## Task
All of the lines below are to be printed again exactly; images are excluded from the output.

## Material
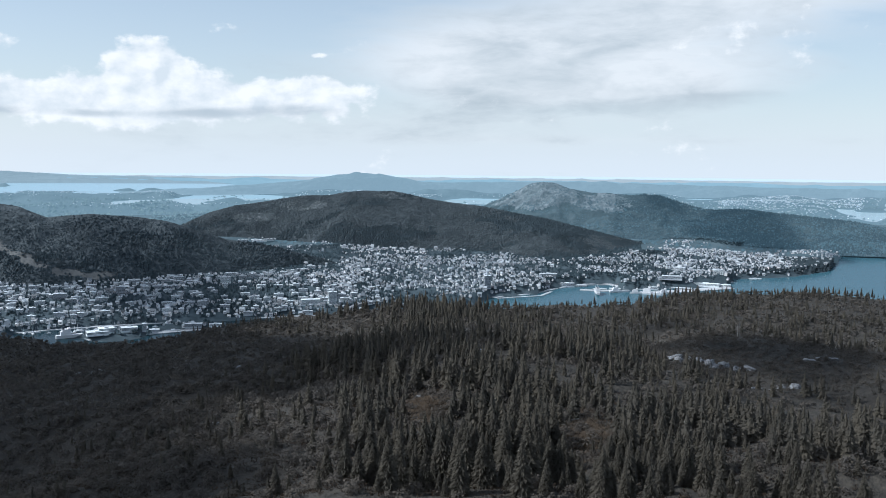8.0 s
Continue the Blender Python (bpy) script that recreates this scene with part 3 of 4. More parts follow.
# bare rock on the knoll: a line of (bearing, elevation), half width and height in metres
LEDGES = [([(-21.69, -12.17), (-19.98, -12.48), (-18.38, -12.87), (-16.76, -13.23), (-15.44, -13.5)], 0.6, 0.3), ([(-15.11, -13.65), (-13.42, -13.73), (-11.54, -13.74)], 0.6, 0.34), ([(-14.78, -14.5), (-13.43, -15.0), (-12.41, -15.51), (-11.73, -15.88)], 0.36, 0.3),
          ([(-23.54, -12.51), (-22.18, -13.07)], 0.22, 0.2), ([(-18.89, -14.02), (-17.93, -14.64), (-16.8, -15.6), (-16.31, -16.15)], 0.26, 0.28), ([(-11.04, -16.01), (-10.35, -17.2), (-9.66, -18.72)], 0.62, 0.5), ([(-9.81, -14.88), (-8.94, -16.25), (-7.89, -17.12), (-7.18, -18.14)], 0.55, 0.45),
          ([(-21.33, -16.61), (-20.08, -17.08), (-18.47, -17.6), (-16.84, -18.06), (-15.51, -18.54)], 0.3, 0.3), ([(-20.1, -18.31), (-17.84, -18.84), (-15.86, -19.16)], 0.42, 0.34), ([(-15.18, -18.73), (-13.49, -19.65), (-12.11, -19.99), (-10.01, -20.17)], 0.26, 0.26),
          ([(-26.13, -14.9), (-24.36, -15.12), (-22.87, -15.83)], 0.13, 0.16), ([(-3.96, -18.03), (-2.87, -19.04), (-1.42, -19.96)], 0.3, 0.3), ([(-14.49, -18.36), (-12.78, -18.14)], 0.3, 0.3)]


def on_knoll(az, el):
    """Distance at which the slope of the knoll lies at the bearing and elevation."""
    r = np.linspace(14.0, 27.0, 400)
    z, rc = knoll_base(np.full(400, az), r)
    return float(r[np.argmin(np.abs(np.degrees(np.arctan(z / r)) - el) + 9.0 * (r > rc - 0.3))])


LEDGES = [([(a, on_knoll(a, e)) for a, e in pts], half, height) for pts, half, height in LEDGES]


def ledge_line(pts, n):
    p = np.array(pts)
    x, y = flat_xy(p[:, 0], p[:, 1])
    s = np.concatenate([[0], np.cumsum(np.hypot(np.diff(x), np.diff(y)))])
    u = np.linspace(0, s[-1], n)
    return np.interp(u, s, x), np.interp(u, s, y), s[-1]


def bared(az, r):
    """1 where rock takes the place of heather."""
    x, y = flat_xy(az, r)
    out = np.zeros(np.shape(x))
    for pts, half, height in LEDGES:
        lx, ly, length = ledge_line(pts, max(3, len(pts) * 4))
        d = np.full(np.shape(x), 99.0)
        for px, py in zip(lx, ly):
            d = np.minimum(d, (x - px) ** 2 + (y - py) ** 2)
        out = np.maximum(out, 0.8 * smooth(1.2, 0.5, np.sqrt(d) / half + 1.6 * fbm(x / 1.2, y / 1.2, 3)))
    return out


def knoll_z(az, r):
    z, rc = knoll_base(az, r)
    x, y = flat_xy(az, r)
    hum = fbm(x / 2.2, y / 2.2, 3) * 0.8 + np.abs(fbm(x / 0.8, y / 0.8, 3)) * 0.28 + fbm(x / 0.22, y / 0.22, 2) * 0.07
    rock = bared(az, r) * smooth(13, 15, r)
    return z + hum * (1 - 0.7 * smooth(0.86, 1.0, r / rc)) * smooth(7, 13, r) * (1 - 0.85 * rock) - 0.1 * rock


kaz = np.concatenate([np.arange(-180, -29, 1.0), np.arange(-29, 6, 0.1), np.arange(6, 180, 1.0)])
kr = np.concatenate([[0.02, 3, 6, 9, 12, 14.5], np.linspace(15.5, 28.5, 220), [29, 30, 32, 35, 40, 46]])
ka, kk = np.meshgrid(kaz, kr)
me = polar_mesh("knoll", kaz, kr, knoll_z(ka, kk), close=True)
me.materials.append(M_MOSS)
tagged(new("knoll", me), "hummocky mountain knoll covered in brown heather and moss", "knoll", kind="structure")


def slab_mesh(name, seed, fine=5, rough=0.16):
    """A glaciated rock body, one unit in half size: rounded back, broken flanks."""
    bm = bmesh.new()
    bmesh.ops.create_icosphere(bm, subdivisions=fine, radius=1.0)
    rng = random.Random(seed)
    cuts = [(Vector((rng.gauss(0, 1), rng.gauss(0, 1), rng.gauss(0, 0.7))).normalized(), rng.uniform(0.5, 0.85)) for _ in range(11)]
    off = Vector((seed * 3.1, seed * 1.7, 0))
    for v in bm.verts:
        p = v.co.copy()
        for d, k in cuts:
            over = p.dot(d) - k
            if over > 0:
                p -= d * over * 0.9
        q = p + off
        crack = abs(noise.noise(q * 2.2 + Vector((0, 0, p.x))))
        p += v.co * (noise.noise(q * 1.6) * rough + noise.noise(q * 5.0) * rough * 0.35 + noise.noise(q * 14.0) * rough * 0.12 - max(0.0, 0.09 - crack) * rough * 5)
        v.co = p
    me = bpy.data.meshes.new(name)
    bm.to_mesh(me)
    bm.free()
    for f in me.polygons:
        f.use_smooth = True
    me.materials.append(M_ROCK)
    return me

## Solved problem
8.0 s
Continue the Blender Python (bpy) script that recreates this scene with part 3 of 4. More parts follow.
# bare rock on the knoll: a line of (bearing, elevation), half width and height in metres
LEDGES = [([(-21.69, -12.17), (-19.98, -12.48), (-18.38, -12.87), (-16.76, -13.23), (-15.44, -13.5)], 0.6, 0.3), ([(-15.11, -13.65), (-13.42, -13.73), (-11.54, -13.74)], 0.6, 0.34), ([(-14.78, -14.5), (-13.43, -15.0), (-12.41, -15.51), (-11.73, -15.88)], 0.36, 0.3),
          ([(-23.54, -12.51), (-22.18, -13.07)], 0.22, 0.2), ([(-18.89, -14.02), (-17.93, -14.64), (-16.8, -15.6), (-16.31, -16.15)], 0.26, 0.28), ([(-11.04, -16.01), (-10.35, -17.2), (-9.66, -18.72)], 0.62, 0.5), ([(-9.81, -14.88), (-8.94, -16.25), (-7.89, -17.12), (-7.18, -18.14)], 0.55, 0.45),
          ([(-21.33, -16.61), (-20.08, -17.08), (-18.47, -17.6), (-16.84, -18.06), (-15.51, -18.54)], 0.3, 0.3), ([(-20.1, -18.31), (-17.84, -18.84), (-15.86, -19.16)], 0.42, 0.34), ([(-15.18, -18.73), (-13.49, -19.65), (-12.11, -19.99), (-10.01, -20.17)], 0.26, 0.26),
          ([(-26.13, -14.9), (-24.36, -15.12), (-22.87, -15.83)], 0.13, 0.16), ([(-3.96, -18.03), (-2.87, -19.04), (-1.42, -19.96)], 0.3, 0.3), ([(-14.49, -18.36), (-12.78, -18.14)], 0.3, 0.3)]


def on_knoll(az, el):
    """Distance at which the slope of the knoll lies at the bearing and elevation."""
    r = np.linspace(14.0, 27.0, 400)
    z, rc = knoll_base(np.full(400, az), r)
    return float(r[np.argmin(np.abs(np.degrees(np.arctan(z / r)) - el) + 9.0 * (r > rc - 0.3))])


LEDGES = [([(a, on_knoll(a, e)) for a, e in pts], half, height) for pts, half, height in LEDGES]


def ledge_line(pts, n):
    p = np.array(pts)
    x, y = flat_xy(p[:, 0], p[:, 1])
    s = np.concatenate([[0], np.cumsum(np.hypot(np.diff(x), np.diff(y)))])
    u = np.linspace(0, s[-1], n)
    return np.interp(u, s, x), np.interp(u, s, y), s[-1]


def bared(az, r):
    """1 where rock takes the place of heather."""
    x, y = flat_xy(az, r)
    out = np.zeros(np.shape(x))
    for pts, half, height in LEDGES:
        lx, ly, length = ledge_line(pts, max(3, len(pts) * 4))
        d = np.full(np.shape(x), 99.0)
        for px, py in zip(lx, ly):
            d = np.minimum(d, (x - px) ** 2 + (y - py) ** 2)
        out = np.maximum(out, 0.8 * smooth(1.2, 0.5, np.sqrt(d) / half + 1.6 * fbm(x / 1.2, y / 1.2, 3)))
    return out


def knoll_z(az, r):
    z, rc = knoll_base(az, r)
    x, y = flat_xy(az, r)
    hum = fbm(x / 2.2, y / 2.2, 3) * 0.8 + np.abs(fbm(x / 0.8, y / 0.8, 3)) * 0.28 + fbm(x / 0.22, y / 0.22, 2) * 0.07
    rock = bared(az, r) * smooth(13, 15, r)
    return z + hum * (1 - 0.7 * smooth(0.86, 1.0, r / rc)) * smooth(7, 13, r) * (1 - 0.85 * rock) - 0.1 * rock


kaz = np.concatenate([np.arange(-180, -29, 1.0), np.arange(-29, 6, 0.1), np.arange(6, 180, 1.0)])
kr = np.concatenate([[0.02, 3, 6, 9, 12, 14.5], np.linspace(15.5, 28.5, 220), [29, 30, 32, 35, 40, 46]])
ka, kk = np.meshgrid(kaz, kr)
me = polar_mesh("knoll", kaz, kr, knoll_z(ka, kk), close=True)
me.materials.append(M_MOSS)
tagged(new("knoll", me), "hummocky mountain knoll covered in brown heather and moss", "knoll", kind="structure")


def slab_mesh(name, seed, fine=5, rough=0.16):
    """A glaciated rock body, one unit in half size: rounded back, broken flanks."""
    bm = bmesh.new()
    bmesh.ops.create_icosphere(bm, subdivisions=fine, radius=1.0)
    rng = random.Random(seed)
    cuts = [(Vector((rng.gauss(0, 1), rng.gauss(0, 1), rng.gauss(0, 0.7))).normalized(), rng.uniform(0.5, 0.85)) for _ in range(11)]
    off = Vector((seed * 3.1, seed * 1.7, 0))
    for v in bm.verts:
        p = v.co.copy()
        for d, k in cuts:
            over = p.dot(d) - k
            if over > 0:
                p -= d * over * 0.9
        q = p + off
        crack = abs(noise.noise(q * 2.2 + Vector((0, 0, p.x))))
        p += v.co * (noise.noise(q * 1.6) * rough + noise.noise(q * 5.0) * rough * 0.35 + noise.noise(q * 14.0) * rough * 0.12 - max(0.0, 0.09 - crack) * rough * 5)
        v.co = p
    me = bpy.data.meshes.new(name)
    bm.to_mesh(me)
    bm.free()
    for f in me.polygons:
        f.use_smooth = True
    me.materials.append(M_ROCK)
    return me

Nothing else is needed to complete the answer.